Pascal me tend la corde, je décompose mes
gestes, je rassemble ma concentration. Je gère la corde. Puis, les
fesses bien en arrière, c’est l’abordage.
Le début de la descente est un soulagement.
Etre actif fait du bien. Et pourtant, c’est technique : une
suite de surplomb. J’ai du mal à trouver le bon rythme pour
limiter les à-coups... Et ça m’agace. On mesure la valeur d’une
corde dans ces moments là.
Jusqu’à une voix calme, toute en maitrise.

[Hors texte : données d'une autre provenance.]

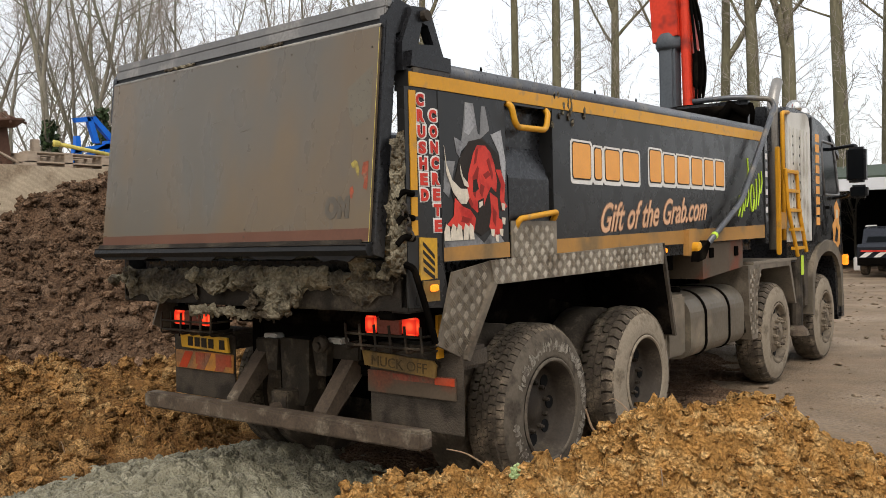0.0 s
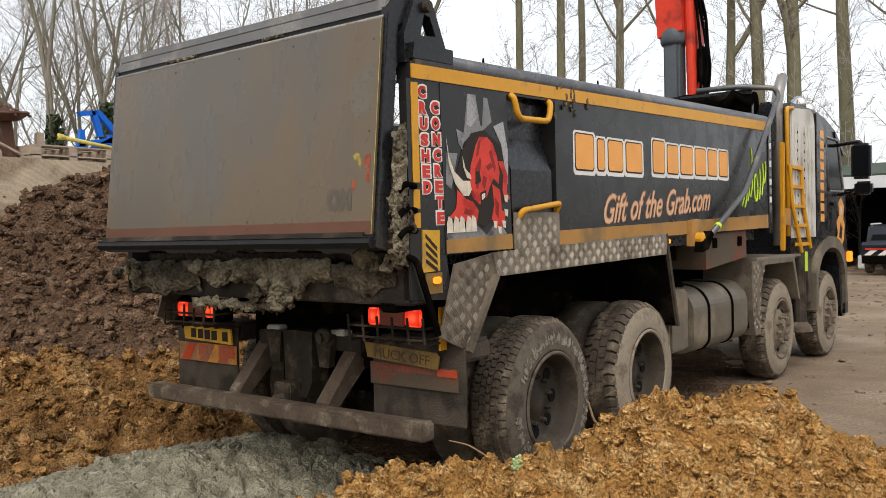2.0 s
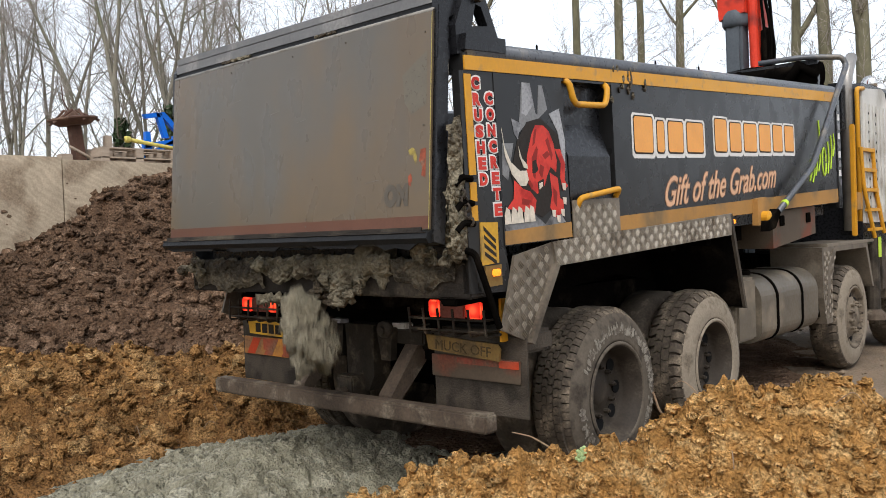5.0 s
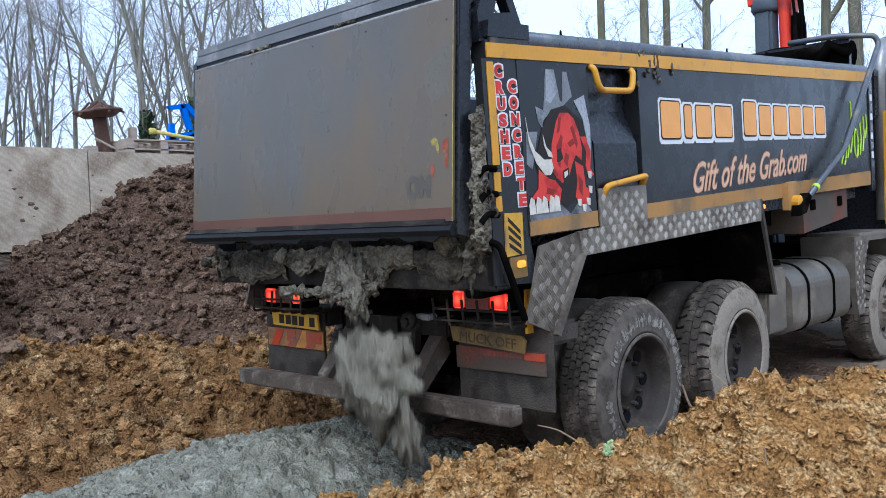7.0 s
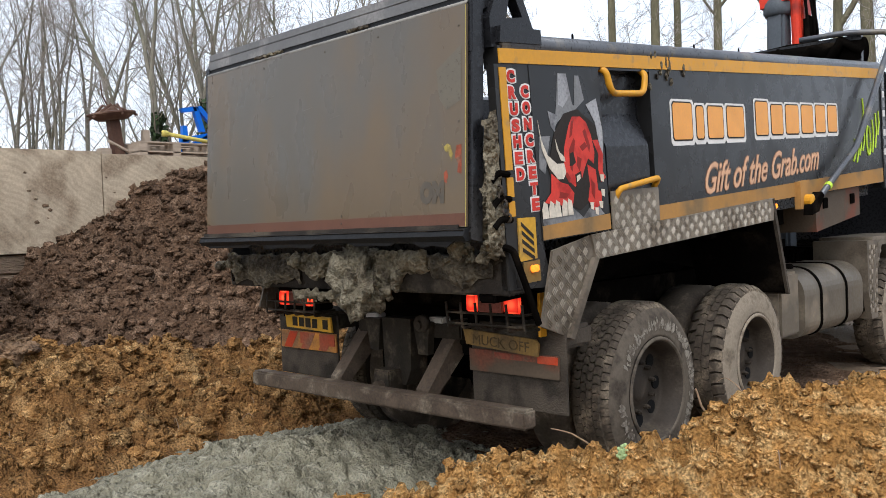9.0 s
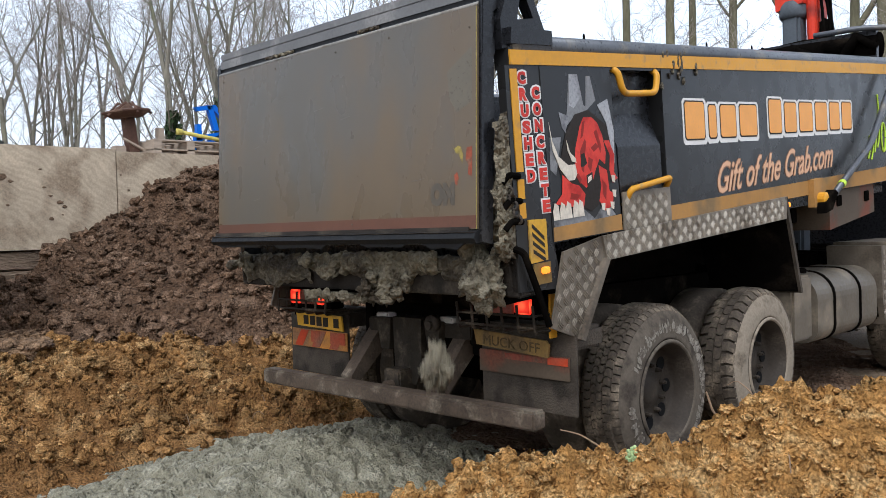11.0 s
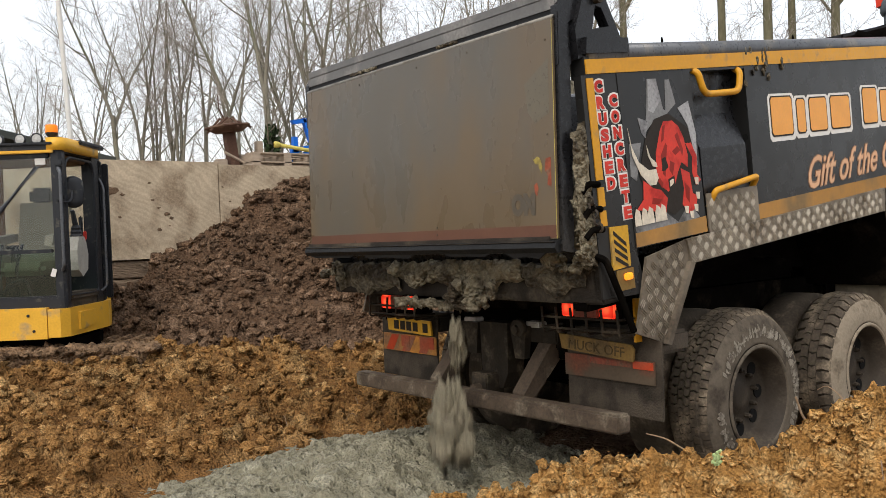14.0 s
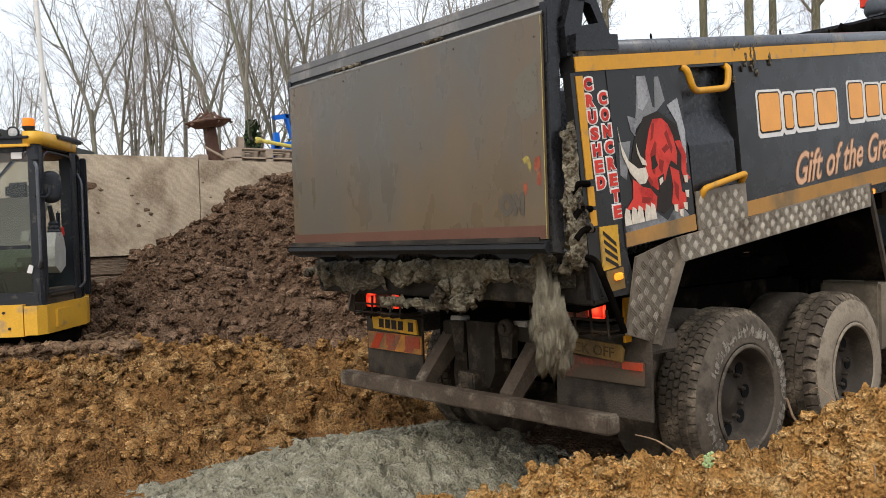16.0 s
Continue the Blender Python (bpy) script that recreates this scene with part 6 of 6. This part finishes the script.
for k, yy in enumerate((0.95, 1.01)):
    part("door", box(B(), 0.03 + 0.05 * k, 0.10 + 0.05 * k, yy, yy + 0.045, 0.99 + 0.02 * k, 2.50 - 0.03 * k), M_DGREY, dig, "black cab door folded back", bevel=0.012)
part("door_rail", tube(B(), rounded([(0.09, 0.055, 1.10), (0.09, 0.055, 2.40), (0.09, 0.15, 2.46), (0.09, 0.72, 2.46), (0.09, 0.77, 2.35), (0.09, 0.77, 1.10), (0.09, 0.055, 1.10)], 0.08), 0.014, 8), M_DGREY, dig, "rounded door frame")
part("grab_rail", tube(B(), rounded([(0.10, 0.84, 1.1), (0.15, 0.86, 1.15), (0.15, 0.88, 2.2), (0.10, 0.90, 2.3)], 0.06), 0.014, 8), M_RAIL, dig, "worn grab rail")
hinge_y = 0.02
for zz in (1.35, 2.03, 2.36):
    part("hinge", box(B(), 0.03, 0.115, -0.07, -0.01, zz, zz + 0.06), M_DGREY, dig, "black steel hinge", bevel=0.01)
part("pillar_rail", tube(B(), rounded([(0.07, -0.06, 2.34), (0.10, -0.09, 2.3), (0.10, -0.09, 1.4), (0.07, -0.06, 1.35)], 0.04), 0.016, 8), M_RAIL, dig, "worn steel hand rail")
mir = lathe(B(), [(0.0, 0.0), (-0.012, 0.03), (-0.008, 0.055), (0.0, 0.085), (0.012, 0.097), (0.035, 0.092), (0.04, 0.0)], (0, 0, 0), "y", 24)[0]
for v in mir.verts:
    v.co.z = v.co.z * 0.85 + math.copysign(0.075, v.co.z) if abs(v.co.z) > 1e-5 else v.co.z
    v.co = Matrix.Rotation(radians(22), 3, "Z") @ v.co + Vector((0.13, 0.13, 2.115))
part("mirror", mir, M_DGREY, dig, "oval black cab mirror", smooth=True)
part("mirror_bracket", tube(B(), rounded([(0.06, -0.07, 2.02), (0.12, 0.02, 2.01), (0.14, 0.07, 2.05), (0.13, 0.10, 2.12)], 0.04), 0.011, 6), M_DGREY, dig)
part("wiper", tube(B(), [(-0.15, -0.03, 2.36), (-0.75, -0.03, 1.65)], 0.014, 5), M_DGREY, dig)
part("wiper_arm", tube(B(), [(-0.12, -0.035, 2.36), (-0.62, -0.035, 1.85)], 0.008, 5), M_RAIL, dig)
part("boom", prism(B(), [(-0.4, 1.1), (0.0, 1.15), (0.35, 2.2), (0.2, 2.3), (-0.3, 1.45)], "x", -1.45, -1.2), M_DIGGER, dig, "yellow digger boom", bevel=0.02)
part("beacon_base", lathe(B(), [(2.58, 0.0), (2.58, 0.03), (2.64, 0.03), (2.67, 0.055), (2.69, 0.06), (2.69, 0.0)], (-0.01, 0.03, 0), "z", 14)[0], M_DGREY, dig)
part("beacon", lathe(B(), [(2.69, 0.058), (2.755, 0.056), (2.768, 0.045), (2.772, 0.0)], (-0.01, 0.03, 0), "z", 14)[0], M_BEACON, dig, "orange warning beacon", smooth=True)
for xx in (-0.13, -0.29, -0.5, -0.66):
    wl_ = part("work_light", lathe(B(), [(0.0, 0.045), (-0.006, 0.052), (0.0, 0.056), (0.03, 0.055), (0.06, 0.03), (0.06, 0)], (xx, -0.04, 2.63), "y", 18)[0], M_DGREY, dig, "round black work light", smooth=True)
    part("lens", lathe(B(), [(0.0, 0.0), (0.002, 0.03), (0.006, 0.046)], (xx, -0.042, 2.63), "y", 18)[0], M_LIGHT, wl_, "dusty clear lens", smooth=True)
part("cable", tube(B(), rounded([(-0.1, 0.0, 2.60), (0.0, -0.03, 2.61), (0.04, 0.05, 2.63), (0.09, 0.2, 2.64)], 0.05), 0.01, 6), M_RAIL, dig)
part("data_label", prism(B(), [(-0.045, 1.30), (0.0, 1.29), (0.02, 1.36), (-0.02, 1.375)], "y", -0.066, -0.06), M_WHITE, dig, "small white sticker")
for yy in (-0.35, 0.75):
    tr_pts = [(0.45 * math.cos(t) * 0 + (0.85 if math.cos(t) > 0 else -1.75) + 0.26 * math.cos(t), 0.30 + 0.27 * math.sin(t)) for t in np.linspace(-math.pi, math.pi, 24, endpoint=False)]
    track = part("track", prism(B(), tr_pts, "y", yy, yy + 0.38), M_MUD, dig, "muddy rubber track", bevel=0.02)
    for k in range(17):
        part("cleat", box(B(), -1.8 + 0.16 * k, -1.72 + 0.16 * k, yy - 0.01, yy + 0.39, 0.56, 0.595), M_MUD, track, bevel=0.012)
part("undercarriage", box(B(), -1.0, 0.1, 0.1, 0.85, 0.3, 0.71), M_CHASSIS, dig, bevel=0.03)
dig.matrix_basis = pose(-4.775, -1.37, 0.03, 0, 0, 53)
mast = thing("lighting_mast", (-9.72, 0.17, 2.45), "slender white pole standing behind the wall", "pole")
part("pole", tube(B(), [(-9.72, 0.17, 2.45), (-9.838, 0.087, 5.2), (-9.92, 0.03, 7.1)], 0.042, 8, 0.032), M_WHITE, mast)
part("aerial", tube(B(), [(-9.92, 0.03, 7.0), (-9.94, 0.02, 8.0)], 0.008, 5), M_WHITE, mast)

# ---- shed and parked car across the yard ----
shed = thing("open_shed", (-2, 31, 0), "wide dark open-fronted shed with a pale fascia", "shed")
part("roof", prism(B(), [(30.0, 3.42), (42, 4.6), (42, 4.7), (30.0, 3.5)], "x", -9, 14), M_SHED_ROOF, shed, "dull green sheet roof")
part("fascia", box(B(), -9, 14, 29.9, 30.0, 2.98, 3.42), M_SHED_TOP, shed, "pale fascia board", bevel=0.01)
part("back_wall", box(B(), -9, 14, 41.8, 42, 0, 4.6), M_SHADE_IN, shed)
part("side_wall", box(B(), -9, -8.8, 30.0, 42, 0, 3.5), M_SHADE_IN, shed)
part("side_wall", box(B(), 13.8, 14, 30.0, 42, 0, 3.5), M_SHADE_IN, shed)
part("inner_ceiling", prism(B(), [(30.05, 3.35), (41.8, 4.5), (41.8, 4.55), (30.05, 3.4)], "x", -8.8, 13.8), M_SHADE_IN, shed)
for xx in (-8.6, -4.6, 1.2, 6.0, 11):
    part("post", box(B(), xx - 0.1, xx + 0.1, 30.1, 30.3, 0, 3.4), M_SHADE_IN, shed)
part("slab", box(B(), -9, 14, 29.8, 42, -0.1, 0.06), M_WALL_LOW, shed)
tagged(part("gas_bottle_box", box(B(), -3.32, -3.02, 30.4, 30.7, 0.06, 0.55), M_WHITE, bevel=0.03), "small white box by the shed", "box")
car = thing("parked_car", (-1.25, 27, 0), "dark grey car parked with its rear to the yard", "car")
part("car_body", prism(B(), [(26.75, 0.35), (26.72, 0.95), (26.85, 1.05), (29.9, 1.0), (30.9, 0.85), (31.0, 0.4)], "x", -2.12, -0.35), M_CAR, car, bevel=0.07)
part("cabin", prism(B(), [(26.85, 1.02), (27.2, 1.55), (27.6, 1.62), (29.0, 1.58), (29.9, 1.0)], "x", -2.0, -0.47), M_CAR, car, bevel=0.06)
rw = B()
rw.faces.new([rw.verts.new(v) for v in ((-1.88, 26.90, 1.10), (-0.60, 26.90, 1.10), (-0.68, 27.17, 1.50), (-1.80, 27.17, 1.50))])
part("rear_window", rw, M_GLASS, car)
for k in range(4):
    part("pale_stripe", prism(B(), [(-2.05 + 0.42 * k, 0.62), (-1.85 + 0.42 * k, 0.62), (-1.65 + 0.42 * k, 0.78), (-1.85 + 0.42 * k, 0.78)], "y", 26.70, 26.712), M_WHITE, car, "pale diagonal stripe")
for xx in (-1.95, -0.52):
    part("roof_bar", tube(B(), [(xx, 27.3, 1.64), (xx, 28.9, 1.66)], 0.025, 6), M_WHITE, car, "pale roof bar")
part("tail_strip", box(B(), -2.0, -0.5, 26.69, 26.72, 0.80, 0.85), M_RED, car, "red tail lamp strip")
part("rear_bumper", box(B(), -2.1, -0.37, 26.66, 26.76, 0.35, 0.6), M_CHASSIS, car, bevel=0.03)
part("wing_mirror", box(B(), -2.32, -2.1, 28.6, 28.75, 1.02, 1.16), M_CAR, car, bevel=0.03)
for xx in (-2.1, -0.57):
    for yy in (27.4, 30.1):
        part("wheel", lathe(B(), [(0, 0.0), (0, 0.2), (-0.01, 0.3), (0.03, 0.33), (0.17, 0.33), (0.2, 0.3), (0.2, 0)], (xx, yy, 0.34), "x", 20)[0], M_TYRE, car)


car.matrix_basis = pose(-1.55, 27, 0.04)


# ---- falling concrete: time seen, its place then, size ----
FALLS = [
    (5.1, 0.10, 0.75, 0.30, 0.40), (5.7, 0.55, 0.80, 0.26, 0.36), (6.3, 0.30, 0.70, 0.34, 0.42),
    (7.0, 0.44, 0.73, 0.46, 0.50), (7.0, 0.70, 0.50, 0.14, 0.36), (7.16, 0.30, 0.95, 0.16, 0.34), (7.42, 0.17, 0.66, 0.17, 0.36),
    (7.5, 1.09, 1.12, 0.13, 0.30), (7.72, 1.08, 0.86, 0.18, 0.26), (8.0, 1.05, 0.91, 0.11, 0.20),
    (9.3, 0.20, 0.70, 0.30, 0.36), (9.9, 0.80, 0.80, 0.24, 0.30),
    (11.0, 0.76, 0.84, 0.16, 0.21), (11.3, 1.04, 0.93, 0.21, 0.24), (11.5, 1.02, 0.83, 0.17, 0.24), (11.8, 1.0, 0.86, 0.14, 0.24), (12.4, -0.33, 0.82, 0.15, 0.28),
    (13.2, 0.84, 0.86, 0.46, 0.46), (13.5, 0.48, 0.70, 0.23, 0.56), (13.56, -0.02, 0.84, 0.34, 0.52), (13.8, 0.88, 0.75, 0.18, 0.22), (13.92, 0.17, 0.82, 0.25, 0.46), (14.1, 0.22, 0.66, 0.10, 0.28),
    (15.4, 0.99, 0.78, 0.22, 0.32), (15.5, 0.83, 0.88, 0.30, 0.44), (15.3, -0.60, 0.76, 0.16, 0.30), (16.0, 1.05, 1.09, 0.20, 0.46),
]


def make_clump(k, w, h):
    rnd = random.Random(300 + k)
    bm = B()
    bmesh.ops.create_icosphere(bm, subdivisions=4, radius=0.5)
    off = Vector((k * 5.1, k * 3.7, 0))
    bend = rnd.uniform(-0.25, 0.25)
    for v in bm.verts:
        p = v.co.copy()
        r = 1 + 0.6 * noise.noise(p * 2.4 + off) + 0.5 * noise.noise(p * 6 + off) + 0.34 * noise.noise(p * 13 + off) + 0.18 * noise.noise(p * 26 + off)
        taper = 1.0 - 0.45 * p.z
        v.co = Vector((p.x * r * w * taper + bend * w * p.z, p.y * r * w * 0.7 * taper, p.z * r * h))
    me = bpy.data.meshes.new("concrete_clump")
    bm.to_mesh(me)
    bm.free()
    me.materials.append(M_FALL)
    me.polygons.foreach_set("use_smooth", [True] * len(me.polygons))
    return tagged(new("concrete_clump", me), "lump of wet grey concrete sliding off the tipper", "concrete", "falling concrete lumps")


CLUMPS = [(make_clump(k, w, h), row) for k, row in enumerate(FALLS) for w, h in (row[3:],)]


# ---- motion ----
def fall_rows(t_seen, x, z, w, h, k):
    z0 = 1.30
    t0 = t_seen - math.sqrt(max(0.02, z0 - z) / 4.9)
    t_land = t0 + math.sqrt((z0 - 0.05) / 4.9)
    spin = (-1) ** k * (20 + 13 * (k % 4))
    rows = [(0.0, pose(x, -0.12, 1.62 + h * 0.2)), (t0 - 0.7, pose(x, -0.12, 1.62 + h * 0.2)), (t0 - 0.3, pose(x, -0.36, 1.42)), (t0, pose(x, -0.46, z0))]
    n = 5
    for i in range(1, n + 1):
        dt = (t_land - t0) * i / n
        rows.append((t0 + dt, pose(x, -0.46 - 0.10 * dt, z0 - 4.9 * dt * dt, spin * 0.4 * dt, spin * dt * 0.5, 0)))
    end = pose(x, -0.52, -0.12 - h * 0.42, spin * 0.2, spin * 0.25, 0)
    rows += [(t_land + 0.12, end), (16.5, end)]
    return [r for r in rows if r[0] <= 16.5]


def motions():
    walk(tip, [(t, Matrix.Translation(HINGE) @ pose(0, 0, 0, a, 0, 0)) for t, a in TILT])
    for k, (ob, (t, x, z, w, h)) in enumerate(CLUMPS):
        walk(ob, fall_rows(t, x, z, w, h, k))


motions()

Fabien : « Pierre, il ne faut pas que tu descendes trop
bas, on va préparer ton arrivée ».
Un regard entre mes jambes :
……
……
MAIS C’EST UN TRUC DE MALADE !
On atterrit carrément dans la lèvre
extérieure d’une grotte, avec 200 mètres de vide par derrière.
……
……
Bon, respiration.
Je prends les consignes. Descente, doucement.
Le bout de mes chaussures touche. Petit mouvement latéral, Guerric,
Laure et Fabien m’attrapent. Plaf, au milieu du groupe : une
embrassade générale à la mode Canyon. Dans les fumets des
néoprènes.
On rassemble chacun nos membres, on
repositionne les longes. Départ de Laure qui va aider Jean-Phi pour
la suite.
On trouve notre place dans la petite grotte
avec Guerric. Pendant l’attente, on quitte le mode actif et on
récupère notre voix pour faire autre chose que la sécurité
immédiate.
« putain les mecs, mais
keskecèk’cetruc ». « un machin de dingoooooooo ».
« Mais comment il a fait Jean Phi ? Il a attrapé la
chaine d’amarrage par des passes magnétiques, façon Majax » ?
Arrivée de Lydia. Elle se marre, à l’aise.
Les deux amoureux se rejoignent, pour quelques
minutes.
Départ de Guerric. Fabien veille.
Arrivée de Lionel. Il y est. Malgré son
vertige. Chapeau.
C’est mon tour. Retour du mode actif. Je
passe mes longes : clic puis clac. J’avance mes pieds.
Concentré, focalisé, tendu : Fabien me parle, je n’enregistre
pas. Mon cerveau ne gère que le court terme. Je me dirige vers mon
but : l’amarrage. Avec la vague allure d’un opossum.
J’y suis. Je relève le nez. Je peux à
nouveau entendre, prendre les consignes. Puis : départ sur la
corde.
Les deux relais suivants sont moins chargés.
Pendant la descente, on re-démarre linéairement ses fonctions
supérieures. L’unité centrale reprend son fonctionnement nominal.
A un poste, je verrai fuser Bernard : le
plus ancien aura enchainé les relais les uns après les autres. Le
Canyon comme une glissade. Physique. La forme olympique.
En bas, on se retrouve à trois, longés à un
amarrage, à la fin des difficultés. Avec Pascal et Bernard. Une
réflexion fuse : « Un canyon qui a des couilles, non ? ».
Et le fou rire part, brusque, inarrêtable. On
décharge. Trois gugusses, contre une paroi, qui se gondolent de
rire. C’est un moment de partage, précieux.
On prend aussi le temps d’admirer la majesté
du site. Verticalement, le canyon est un repli, une draperie dans une
falaise orange et grise. Horizontalement, la falaise est découpée
par de nombreuses stries qui sont autant de nids pour les rapaces.
Bilan de la journée : les équipiers sont
passés. Les encadrants ont su gérer le groupe, Jean Phi a ouvert
tous les relais. Respect, chacun a partagé cette aventure à la
mesure de ses moyens.
En soirée, William nous a réservé un resto :
on s’explose la panse en s’enfilant des pichets de bière au
citron. Après ce vécu commun, les conversations sont faciles et
naturelles. On parle plus librement de nos parcours, on échange nos
histoires familiales.
Retour au gite et au dodo, le ventre repu.
Dernier jour : Canyon de
Palomeras del Flumen (3.5/IV)
Ce canyon est un petit bonbon pour finir le
séjour.
Ici, c’est de l’aquatique : des biefs,
du ludique, de l’opposition au-dessus des remous. Pas beaucoup de
hauteur, même si il faut poser quelques cordes.
On apprécie toujours ces Etrechos qui
serpentent en profondeur.
Niveau d’eau nickel, pas trop glissant,
totale maitrise.
Pour ne rien gâter, la marche de retour offre
une vue magnifique vers la vallée.
Ensuite, eh bien, on se change, on remonte
chacun dans nos voitures, pour retrouver le cours normal de nos vies.